China, Hong Kong stocks fall as China industrial profit growth slows

SHANGHAI, May 27 (Reuters) - China stocks slipped on Friday as April industrial profit data added to concerns that a recent pick-up in the economy may be short-lived.

Both China's blue-chip CSI300 index and the Shanghai Composite Index fell 0.3 percent, to 3,055.29 points and 2,814.03 points, respectively. They looked set to end the week fractionally lower.

Hong Kong shares also eased, despite gains in most Asian markets, with light trading indicating investor caution after Wednesday's jump of more than 2 percent.

The Hang Seng index and the Hong Kong China Enterprises Index both dipped 0.1 percent.

Many investors remained on the sidelines, worried about China's economic health and the impact of a possible U.S. rate hike next month.

Profit growth at China's industrial firms slowed in April, in line with other data for the month which suggested the economy may be losing steam again after picking up earlier in the year.
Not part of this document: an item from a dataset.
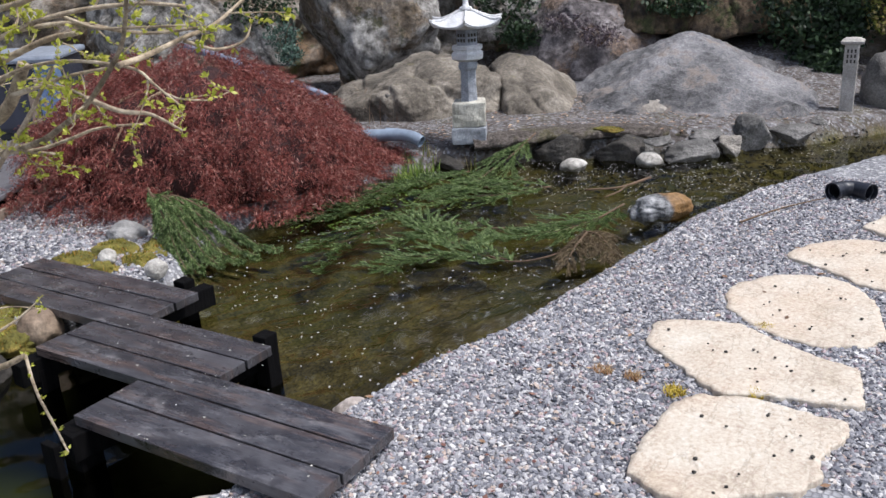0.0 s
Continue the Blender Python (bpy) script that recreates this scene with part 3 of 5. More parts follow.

"We expect underlying industrial profit growth to slow further in May, but in a gradual manner, as industrial production growth likely slows and producer price deflation likely narrows," economists at Nomura said in a research note.

The People's Bank of China will keep policy slightly loose to support the economy, which still faces downward pressure, the China Business News said on Thursday, citing a report written by the central bank's monetary policy analysis team.

Global financial markets have been buzzing over whether China is shifting to a more cautious policy stance since an article in the official People's Daily early this month.

The article quoted an "authoritative person" as saying China may suffer a financial crisis or recession if the government relies too much on debt-fuelled stimulus to boost flagging economic growth.

Chinese investors fear that means policymakers are taking their foot off the gas after a more than one-year long stimulus blitz, but most economists believe continued fiscal and monetary support is needed because the economy is not yet on a firm footing.

Most sectors in China and Hong Kong fell.

Lenovo Group Ltd (0992.HK) lost 3 percent, after the world's biggest maker of personal computers reported its first loss in six years, hit by exceptional acquisition and restructuring costs as well as weak sales for its smartphones business.